* **REQUIRED WORK**
Reproduce all the lines exactly as they stand, apart from the pictures.
[start of PROVIDED MATERIAL]
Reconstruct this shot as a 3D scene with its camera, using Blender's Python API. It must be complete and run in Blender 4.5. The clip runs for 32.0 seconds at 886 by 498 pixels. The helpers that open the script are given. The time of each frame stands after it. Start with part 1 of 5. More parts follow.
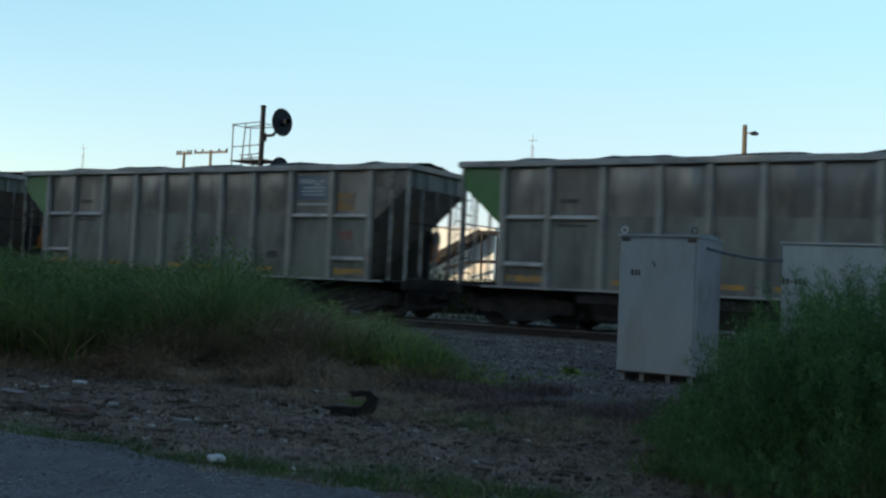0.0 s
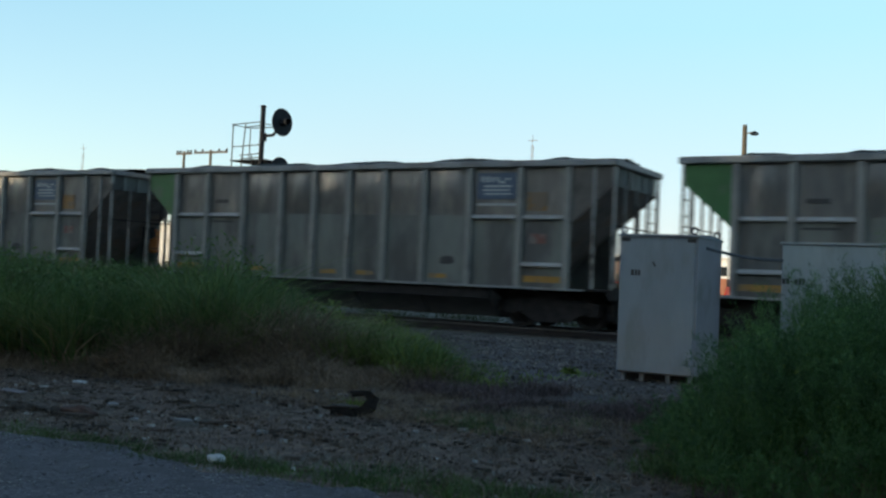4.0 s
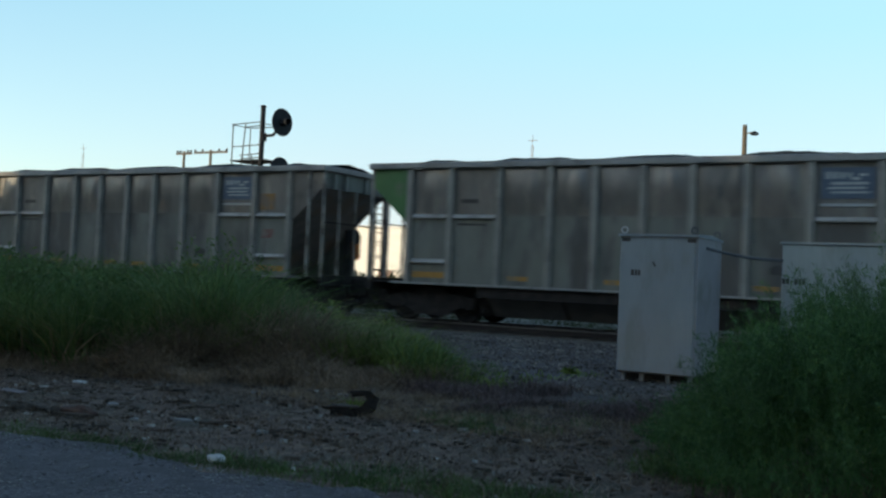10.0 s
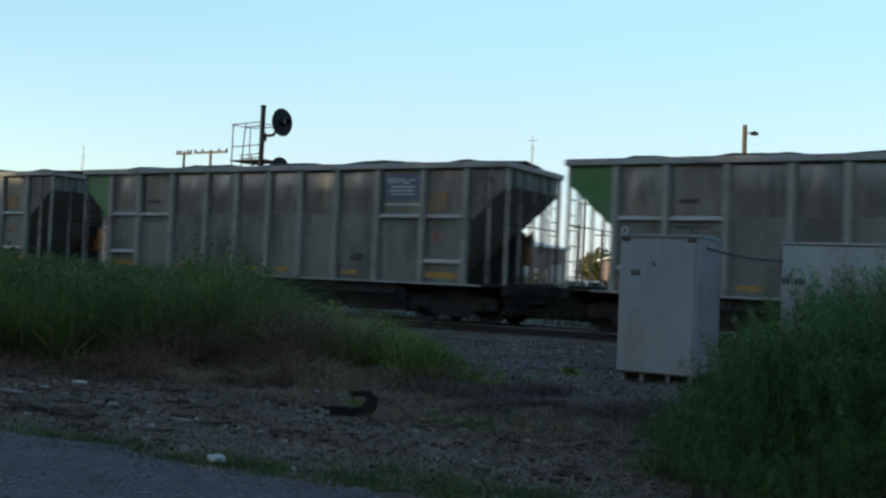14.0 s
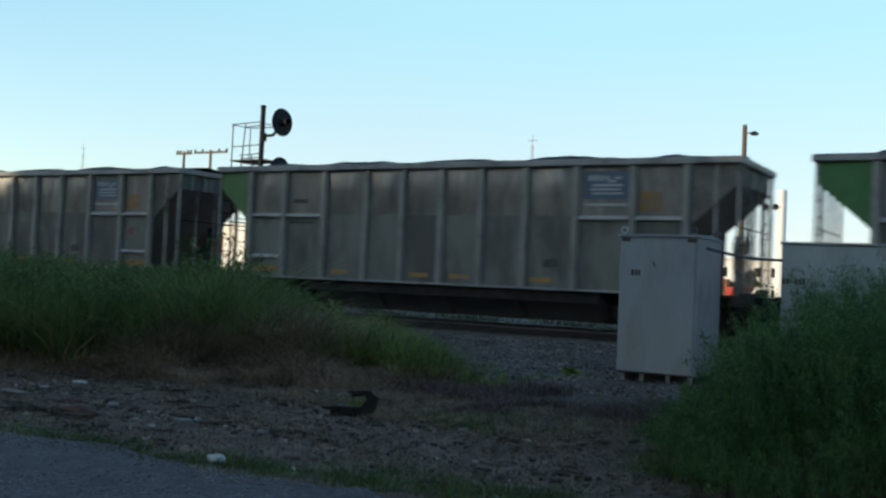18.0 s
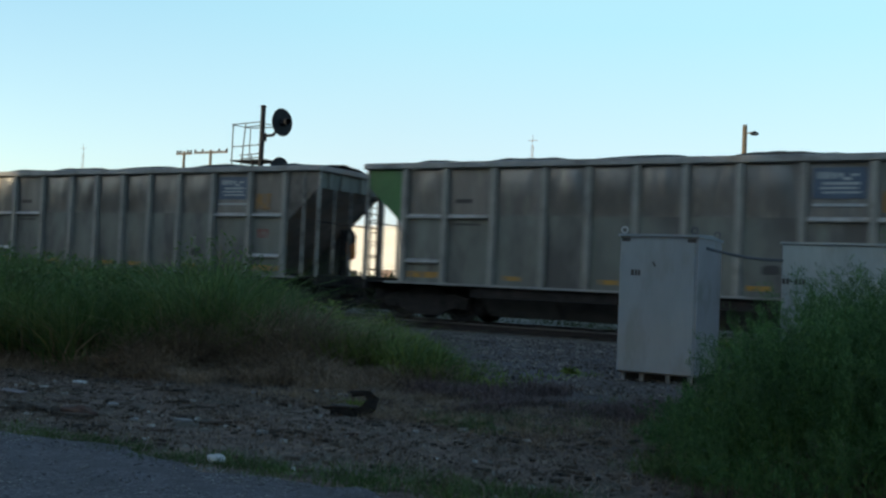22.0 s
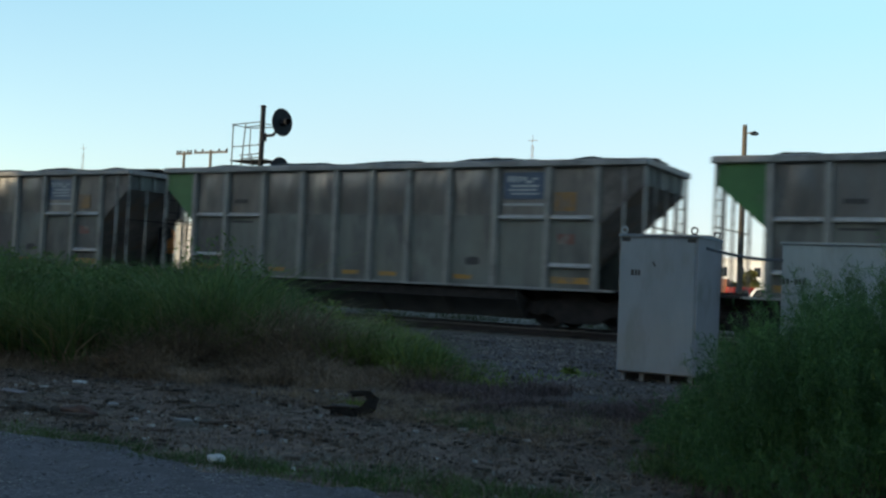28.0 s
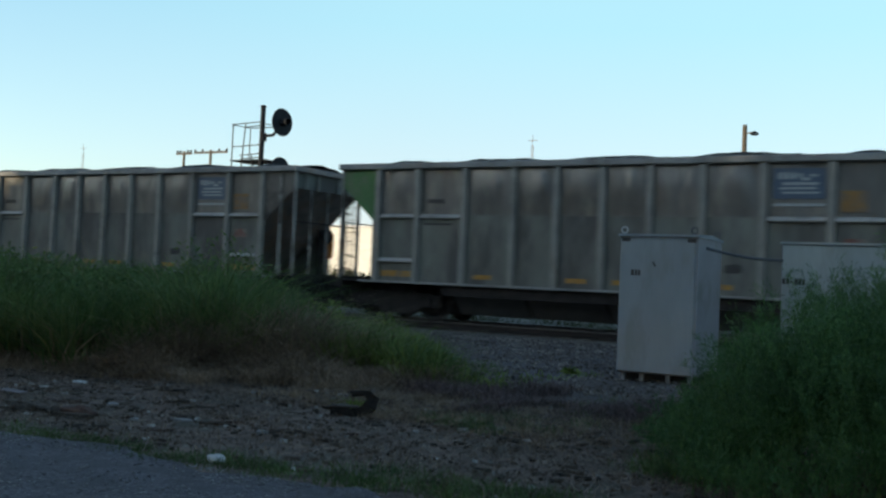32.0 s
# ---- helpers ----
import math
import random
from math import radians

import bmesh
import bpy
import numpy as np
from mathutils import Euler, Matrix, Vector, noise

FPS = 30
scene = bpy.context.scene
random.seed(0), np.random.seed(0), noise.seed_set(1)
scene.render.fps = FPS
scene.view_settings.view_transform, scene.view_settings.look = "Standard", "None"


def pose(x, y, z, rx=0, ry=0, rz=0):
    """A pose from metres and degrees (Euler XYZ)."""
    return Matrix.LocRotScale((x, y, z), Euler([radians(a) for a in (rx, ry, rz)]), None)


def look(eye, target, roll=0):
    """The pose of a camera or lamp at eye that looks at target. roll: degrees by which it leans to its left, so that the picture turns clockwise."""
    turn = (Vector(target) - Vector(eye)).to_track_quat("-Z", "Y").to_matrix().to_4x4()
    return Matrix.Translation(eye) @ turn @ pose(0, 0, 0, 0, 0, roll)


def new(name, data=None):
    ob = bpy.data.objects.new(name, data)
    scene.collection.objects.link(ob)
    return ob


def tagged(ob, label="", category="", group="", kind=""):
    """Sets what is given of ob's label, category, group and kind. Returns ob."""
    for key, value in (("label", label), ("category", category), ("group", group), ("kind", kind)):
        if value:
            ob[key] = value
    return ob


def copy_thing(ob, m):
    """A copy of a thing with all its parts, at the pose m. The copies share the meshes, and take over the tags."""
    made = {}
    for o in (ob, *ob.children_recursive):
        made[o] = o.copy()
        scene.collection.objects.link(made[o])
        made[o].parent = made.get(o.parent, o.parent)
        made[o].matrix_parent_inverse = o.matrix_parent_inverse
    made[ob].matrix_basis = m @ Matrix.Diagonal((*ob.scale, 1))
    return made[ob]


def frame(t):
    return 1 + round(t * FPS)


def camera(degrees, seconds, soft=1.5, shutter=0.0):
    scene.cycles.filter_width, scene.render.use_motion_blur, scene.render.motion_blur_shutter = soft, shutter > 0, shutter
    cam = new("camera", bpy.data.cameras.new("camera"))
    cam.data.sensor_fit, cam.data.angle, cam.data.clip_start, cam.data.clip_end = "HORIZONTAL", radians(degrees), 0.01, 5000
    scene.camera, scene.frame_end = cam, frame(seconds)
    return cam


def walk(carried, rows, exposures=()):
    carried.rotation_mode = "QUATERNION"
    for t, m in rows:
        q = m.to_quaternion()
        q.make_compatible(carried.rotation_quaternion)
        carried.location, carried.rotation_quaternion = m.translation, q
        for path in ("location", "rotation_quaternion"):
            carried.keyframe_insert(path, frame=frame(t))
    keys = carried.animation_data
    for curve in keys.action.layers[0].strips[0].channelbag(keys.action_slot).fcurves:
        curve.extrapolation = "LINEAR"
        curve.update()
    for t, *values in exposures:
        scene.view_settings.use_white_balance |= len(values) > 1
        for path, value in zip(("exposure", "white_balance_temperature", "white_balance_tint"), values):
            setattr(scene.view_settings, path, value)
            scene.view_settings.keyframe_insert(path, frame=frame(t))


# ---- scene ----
cam = camera(46.24, 32.0, soft=2.4, shutter=0.22)
EYE = Vector((0.0, -22.186, 1.035))
AIM = EYE + Vector((-0.5005, 0.8652, 0.0304)) * 10
walk(cam, [(0.0, look(EYE, AIM, 2.523)), (32.0, look(EYE, AIM, 2.523))],
     exposures=[(0.0, 0.10, 7150, 2.0), (32.0, 0.10, 7150, 2.0)])

# ---- world and sun: a low evening sun behind the viewer, to the left ----
SUN_TURN, SUN_RISE = radians(217), radians(12)
world = bpy.data.worlds.new("sky")
scene.world = world
world.use_nodes = True
wt = world.node_tree
sky = wt.nodes.new("ShaderNodeTexSky")
sky.sky_type = "NISHITA"
sky.sun_disc = False
sky.sun_elevation, sky.sun_rotation = SUN_RISE, SUN_TURN
sky.air_density, sky.dust_density, sky.ozone_density = 1.0, 0.55, 2.5
# evening haze low in the sky: pale and lilac at the horizon, light blue above it, clear overhead
place = wt.nodes.new("ShaderNodeTexCoord")
up = wt.nodes.new("ShaderNodeSeparateXYZ")
wt.links.new(place.outputs["Generated"], up.inputs[0])


def climb(lo, hi, a, b):
    r = wt.nodes.new("ShaderNodeMapRange")
    for key, value in (("From Min", lo), ("From Max", hi), ("To Min", a), ("To Max", b)):
        r.inputs[key].default_value = value
    wt.links.new(up.outputs["Z"], r.inputs["Value"])
    return r.outputs[0]


def blend(factor, a, b):
    k = wt.nodes.new("ShaderNodeMix")
    k.data_type = "RGBA"
    wt.links.new(factor, k.inputs["Factor"])
    for value, slot in ((a, 6), (b, 7)):
        if isinstance(value, tuple):
            k.inputs[slot].default_value = (*value, 1)
        else:
            wt.links.new(value, k.inputs[slot])
    return k.outputs[2]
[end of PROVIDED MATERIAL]
* **WRITTEN ANSWER**
Reconstruct this shot as a 3D scene with its camera, using Blender's Python API. It must be complete and run in Blender 4.5. The clip runs for 32.0 seconds at 886 by 498 pixels. The helpers that open the script are given. The time of each frame stands after it. Start with part 1 of 5. More parts follow.
0.0 s
4.0 s
10.0 s
14.0 s
18.0 s
22.0 s
28.0 s
32.0 s
# ---- helpers ----
import math
import random
from math import radians

import bmesh
import bpy
import numpy as np
from mathutils import Euler, Matrix, Vector, noise

FPS = 30
scene = bpy.context.scene
random.seed(0), np.random.seed(0), noise.seed_set(1)
scene.render.fps = FPS
scene.view_settings.view_transform, scene.view_settings.look = "Standard", "None"


def pose(x, y, z, rx=0, ry=0, rz=0):
    """A pose from metres and degrees (Euler XYZ)."""
    return Matrix.LocRotScale((x, y, z), Euler([radians(a) for a in (rx, ry, rz)]), None)


def look(eye, target, roll=0):
    """The pose of a camera or lamp at eye that looks at target. roll: degrees by which it leans to its left, so that the picture turns clockwise."""
    turn = (Vector(target) - Vector(eye)).to_track_quat("-Z", "Y").to_matrix().to_4x4()
    return Matrix.Translation(eye) @ turn @ pose(0, 0, 0, 0, 0, roll)


def new(name, data=None):
    ob = bpy.data.objects.new(name, data)
    scene.collection.objects.link(ob)
    return ob


def tagged(ob, label="", category="", group="", kind=""):
    """Sets what is given of ob's label, category, group and kind. Returns ob."""
    for key, value in (("label", label), ("category", category), ("group", group), ("kind", kind)):
        if value:
            ob[key] = value
    return ob


def copy_thing(ob, m):
    """A copy of a thing with all its parts, at the pose m. The copies share the meshes, and take over the tags."""
    made = {}
    for o in (ob, *ob.children_recursive):
        made[o] = o.copy()
        scene.collection.objects.link(made[o])
        made[o].parent = made.get(o.parent, o.parent)
        made[o].matrix_parent_inverse = o.matrix_parent_inverse
    made[ob].matrix_basis = m @ Matrix.Diagonal((*ob.scale, 1))
    return made[ob]


def frame(t):
    return 1 + round(t * FPS)


def camera(degrees, seconds, soft=1.5, shutter=0.0):
    scene.cycles.filter_width, scene.render.use_motion_blur, scene.render.motion_blur_shutter = soft, shutter > 0, shutter
    cam = new("camera", bpy.data.cameras.new("camera"))
    cam.data.sensor_fit, cam.data.angle, cam.data.clip_start, cam.data.clip_end = "HORIZONTAL", radians(degrees), 0.01, 5000
    scene.camera, scene.frame_end = cam, frame(seconds)
    return cam


def walk(carried, rows, exposures=()):
    carried.rotation_mode = "QUATERNION"
    for t, m in rows:
        q = m.to_quaternion()
        q.make_compatible(carried.rotation_quaternion)
        carried.location, carried.rotation_quaternion = m.translation, q
        for path in ("location", "rotation_quaternion"):
            carried.keyframe_insert(path, frame=frame(t))
    keys = carried.animation_data
    for curve in keys.action.layers[0].strips[0].channelbag(keys.action_slot).fcurves:
        curve.extrapolation = "LINEAR"
        curve.update()
    for t, *values in exposures:
        scene.view_settings.use_white_balance |= len(values) > 1
        for path, value in zip(("exposure", "white_balance_temperature", "white_balance_tint"), values):
            setattr(scene.view_settings, path, value)
            scene.view_settings.keyframe_insert(path, frame=frame(t))


# ---- scene ----
cam = camera(46.24, 32.0, soft=2.4, shutter=0.22)
EYE = Vector((0.0, -22.186, 1.035))
AIM = EYE + Vector((-0.5005, 0.8652, 0.0304)) * 10
walk(cam, [(0.0, look(EYE, AIM, 2.523)), (32.0, look(EYE, AIM, 2.523))],
     exposures=[(0.0, 0.10, 7150, 2.0), (32.0, 0.10, 7150, 2.0)])

# ---- world and sun: a low evening sun behind the viewer, to the left ----
SUN_TURN, SUN_RISE = radians(217), radians(12)
world = bpy.data.worlds.new("sky")
scene.world = world
world.use_nodes = True
wt = world.node_tree
sky = wt.nodes.new("ShaderNodeTexSky")
sky.sky_type = "NISHITA"
sky.sun_disc = False
sky.sun_elevation, sky.sun_rotation = SUN_RISE, SUN_TURN
sky.air_density, sky.dust_density, sky.ozone_density = 1.0, 0.55, 2.5
# evening haze low in the sky: pale and lilac at the horizon, light blue above it, clear overhead
place = wt.nodes.new("ShaderNodeTexCoord")
up = wt.nodes.new("ShaderNodeSeparateXYZ")
wt.links.new(place.outputs["Generated"], up.inputs[0])


def climb(lo, hi, a, b):
    r = wt.nodes.new("ShaderNodeMapRange")
    for key, value in (("From Min", lo), ("From Max", hi), ("To Min", a), ("To Max", b)):
        r.inputs[key].default_value = value
    wt.links.new(up.outputs["Z"], r.inputs["Value"])
    return r.outputs[0]


def blend(factor, a, b):
    k = wt.nodes.new("ShaderNodeMix")
    k.data_type = "RGBA"
    wt.links.new(factor, k.inputs["Factor"])
    for value, slot in ((a, 6), (b, 7)):
        if isinstance(value, tuple):
            k.inputs[slot].default_value = (*value, 1)
        else:
            wt.links.new(value, k.inputs[slot])
    return k.outputs[2]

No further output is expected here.